▶ [Given task] Return only the lines running from the line that holds "Continue the Blender" to the line that holds "0.66, 0.26), 0.08)", including both.

▶ [Dataset extract]
::::

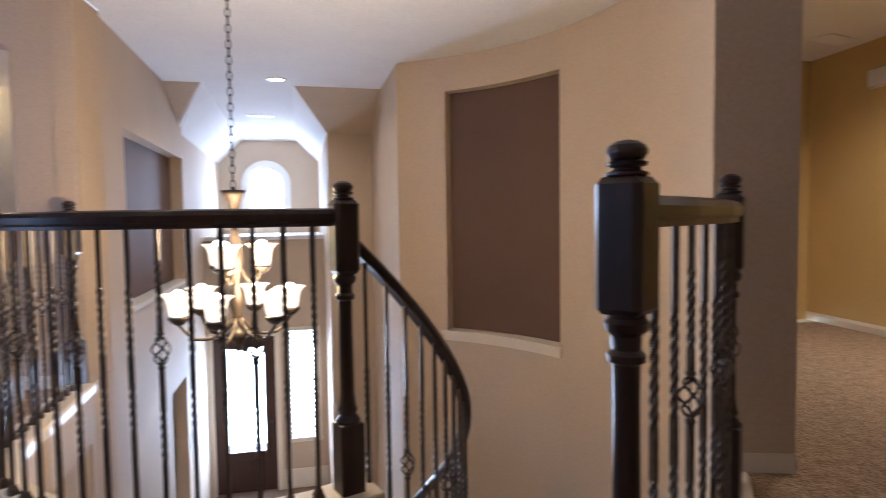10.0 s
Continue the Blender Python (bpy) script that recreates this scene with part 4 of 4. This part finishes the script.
bowl_lamp((-1.972, 3.74, 2.17), (-20, 0, 0)).scale = (1.2, 1.2, 1.2)
point_lamp("bowl_lamp_glow", (-1.972, 3.78, 2.27), 43, (1.0, 0.66, 0.26), 0.08)


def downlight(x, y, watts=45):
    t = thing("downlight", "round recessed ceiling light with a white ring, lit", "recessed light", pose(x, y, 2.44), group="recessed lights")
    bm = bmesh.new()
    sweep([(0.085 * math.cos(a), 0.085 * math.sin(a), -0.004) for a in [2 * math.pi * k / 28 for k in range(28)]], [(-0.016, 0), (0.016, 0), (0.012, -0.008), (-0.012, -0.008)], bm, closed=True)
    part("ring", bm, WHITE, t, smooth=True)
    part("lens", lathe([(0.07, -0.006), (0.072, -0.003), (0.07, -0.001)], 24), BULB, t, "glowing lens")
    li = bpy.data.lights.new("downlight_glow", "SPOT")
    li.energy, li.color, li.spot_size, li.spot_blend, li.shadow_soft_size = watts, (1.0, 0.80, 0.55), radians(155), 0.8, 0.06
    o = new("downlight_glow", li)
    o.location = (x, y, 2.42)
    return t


downlight(1.52, 3.24)
downlight(-1.25, 2.60)
# unseen extra fitting, added out of view to brighten the hall and ochre wall
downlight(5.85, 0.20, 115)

CH = (1.68, 0.10)
ch = thing("chandelier", "two-tier bronze chandelier with nine lit frosted glass shades on a chain", "chandelier", pose(*CH, 0))
z, first, k = 1.20, None, 0
while z < 2.40:
    mm = pose(0, 0, z, 0, 0, 90 * (k % 2))
    if first is None:
        bm = bmesh.new()
        tube([(0.011 * math.cos(a), 0, 0.024 * math.sin(a)) for a in [2 * math.pi * q / 14 for q in range(15)]], 0.003, 5, bm)
        first = part("chain_link", bm, BRONZE, ch, m=mm, smooth=True)
    else:
        again(first, mm)
    z += 0.038
    k += 1
part("canopy", lathe([(0.01, 2.39), (0.03, 2.40), (0.06, 2.425), (0.065, 2.439)], 20), BRONZE, ch, smooth=True)
part("crown_cup", lathe([(0.012, 1.06), (0.022, 1.065), (0.020, 1.08), (0.028, 1.11), (0.05, 1.15), (0.062, 1.17), (0.056, 1.172), (0.02, 1.12), (0.012, 1.19)], 20), BRONZE, ch, "flared bronze cup", smooth=True)
part("column", lathe([(0.004, 0.36), (0.016, 0.375), (0.02, 0.39), (0.012, 0.40), (0.035, 0.425), (0.055, 0.45), (0.042, 0.47), (0.025, 0.49), (0.02, 0.55), (0.034, 0.60), (0.03, 0.66), (0.016, 0.70), (0.022, 0.76), (0.04, 0.82), (0.034, 0.90), (0.016, 0.98), (0.012, 1.065)], 20), BRONZE, ch, "turned bronze column", smooth=True)
arm_mesh = {}
for tier, n, rad, zc, phase in (("low", 6, 0.268, 0.572, 21), ("high", 3, 0.130, 0.80, 19)):
    for k in range(n):
        mm = pose(0, 0, 0, 0, 0, phase + 360 / n * k)
        if tier not in arm_mesh:
            zb = zc - 0.10 if tier == "low" else zc - 0.06
            pts_ = [(0.02 + (rad - 0.02) * u, 0, zb - 0.03 + 0.09 * (u - 0.5) ** 2 * 4 * (1 if u < 0.5 else 0.35) + (0.05 * max(0, u - 0.75) * 4 if u > 0.75 else 0)) for u in [q / 14 for q in range(15)]]
            arm_ = part("arm", tube(pts_, 0.008, 7), BRONZE, ch, "curved bronze arm", m=mm, smooth=True)
            hold = part("shade_holder", lathe([(0.012, zc - 0.05), (0.034, zc - 0.035), (0.05, zc - 0.015), (0.05, zc - 0.01), (0.02, zc - 0.009)], 16, at=(rad, 0, 0)), BRONZE, arm_, smooth=True)
            shd = part("shade", lathe([(0.028, zc - 0.008), (0.040, zc), (0.046, zc + 0.025), (0.049, zc + 0.055), (0.057, zc + 0.08), (0.072, zc + 0.096), (0.082, zc + 0.101), (0.080, zc + 0.104), (0.068, zc + 0.098), (0.053, zc + 0.082), (0.044, zc + 0.055), (0.038, zc + 0.02), (0.02, zc + 0.008)], 20, at=(rad, 0, 0)), SHADE, arm_, "glowing bell-shaped frosted shade", smooth=True)
            blb = part("bulb", lathe([(0.010, zc + 0.03), (0.018, zc + 0.06), (0.026, zc + 0.085), (0.028, zc + 0.10), (0.020, zc + 0.118), (0.004, zc + 0.125)], 12, at=(rad, 0, 0)), BULB, arm_, "glowing lamp bulb", smooth=True)
            arm_mesh[tier] = (arm_, hold, shd, blb)
        else:
            a0, h0, s0, l0 = arm_mesh[tier]
            a1 = again(a0, mm)
            again(h0, Matrix(), a1)
            again(s0, Matrix(), a1)
            again(l0, Matrix(), a1)
point_lamp("chandelier_glow", (CH[0], CH[1], 0.98), 44, WARM, 0.12)
point_lamp("chandelier_glow", (CH[0] + 0.12, CH[1] - 0.12, 0.72), 26, WARM, 0.12)

# ---------- small fittings ----------


def grille(name, label, m, w, d, n):
    t = thing(name, label, "vent", m)
    for x0, x1, y0, y1 in ((-w / 2, w / 2, -d / 2, -d / 2 + 0.02), (-w / 2, w / 2, d / 2 - 0.02, d / 2), (-w / 2, -w / 2 + 0.02, -d / 2 + 0.0205, d / 2 - 0.0205), (w / 2 - 0.02, w / 2, -d / 2 + 0.0205, d / 2 - 0.0205)):
        part("frame", box(x0, x1, y0, y1, -0.008, -0.001, 0.002, 1), WHITE, t)
    part("backing", box(-w / 2 + 0.021, w / 2 - 0.021, -d / 2 + 0.021, d / 2 - 0.021, -0.003, -0.0015), BLACK, t)
    first = None
    for k in range(n):
        mm = pose(-w / 2 + 0.02 + (w - 0.04) * (k + 0.5) / n, 0, -0.006, 0, 35, 0)
        if first is None:
            first = part("slat", box(-0.008, 0.008, -d / 2 + 0.021, d / 2 - 0.021, -0.001, 0.001), WHITE, t, m=mm)
        else:
            again(first, mm)
    return t


grille("ceiling_vent", "white slatted air vent in the tray ceiling", pose(-2.55, -1.34, 2.772, 0, 0, 90), 0.30, 0.15, 12)
grille("ceiling_vent", "white slatted air vent in the dormer ceiling", F @ pose(0.83, 4.4, 2.44), 0.34, 0.16, 12)
grille("ceiling_vent", "white slatted air vent in the hall ceiling", pose(6.2, 1.45, 2.44, 0, 0, 20), 0.40, 0.20, 12)


def outlet(m, label, light=False):
    t = thing("wall_outlet", label, "outlet", m)
    part("cover_plate", box(-0.035, 0.035, -0.007, -0.001, -0.057, 0.057, 0.003), PLASTIC, t)
    for z in (-0.024, 0.024):
        so = part("socket", box(-0.016, 0.016, -0.009, -0.0072, z - 0.014, z + 0.014, 0.001, 1), PLASTIC, t)
        for x in (-0.006, 0.006):
            part("slot", box(x - 0.001, x + 0.001, -0.0095, -0.0091, z - 0.005, z + 0.005), BLACK, so)
    if light:
        part("plug_light", box(-0.02, 0.02, -0.04, -0.0096, 0.0, 0.07, 0.008), WHITE, t, "small white plug-in night light")
    return t


outlet(pose(XW, -0.10, 0.40, 0, 0, 90), "ivory double wall outlet beside the side table")
outlet(G @ pose(0, 0.53, 0.25, 0, 0, -90), "ivory wall outlet with a small night light in the gallery", True)
chime = thing("door_chime", "ivory chime box high on the ochre hall wall", "chime box", pose(6.55, 1.32, 2.12, 0, 0, -90))
part("cover", box(-0.11, 0.11, -0.05, -0.001, -0.07, 0.07, 0.008), PLASTIC, chime)
part("base_plate", box(-0.12, 0.12, -0.010, -0.001, -0.08, -0.0705, 0.002), PLASTIC, chime)

# plush toy lying in the gallery behind the wall end
toy = thing("plush_toy", "pink plush toy with pale wooden legs lying on the carpet", "toy", pose(-0.80, 1.66, 0))
part("body", soft_box(0.12, 0.17, 0.075, 0.035, puff=(0.015, 0.015, 0.01), ripple=0.012, seed=2, n=12), PINK, toy, m=pose(-0.10, 0.03, 0.044, 0, 0, 20), smooth=True)
part("paw", soft_box(0.09, 0.08, 0.085, 0.036, ripple=0.008, seed=5, n=8), PINK, toy, m=pose(-0.005, 0.142, 0.052, 0, 0, -8), smooth=True)
part("paw", soft_box(0.13, 0.085, 0.08, 0.036, ripple=0.010, seed=8, n=8), PINK, toy, m=pose(0.055, -0.065, 0.062, 0, 6, -16), smooth=True)
part("sole", soft_box(0.19, 0.075, 0.04, 0.018, ripple=0.007, seed=11, n=8), PINK, toy, "flattened pink sole", m=pose(0.115, -0.125, 0.024, 0, 0, -20), smooth=True)
for at, tilt, rz in (((0.01, 0.143, 0.068), 93, -9), ((0.085, -0.058, 0.068), 99, -19)):
    part("leg", lathe([(0.011, 0.0), (0.013, 0.004), (0.013, 0.141), (0.011, 0.145)], 12), DOWEL, toy, "pale turned wooden leg", m=pose(*at, 0, tilt, rz), smooth=True)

::::

▶ [Solution below]
Continue the Blender Python (bpy) script that recreates this scene with part 4 of 4. This part finishes the script.
bowl_lamp((-1.972, 3.74, 2.17), (-20, 0, 0)).scale = (1.2, 1.2, 1.2)
point_lamp("bowl_lamp_glow", (-1.972, 3.78, 2.27), 43, (1.0, 0.66, 0.26), 0.08)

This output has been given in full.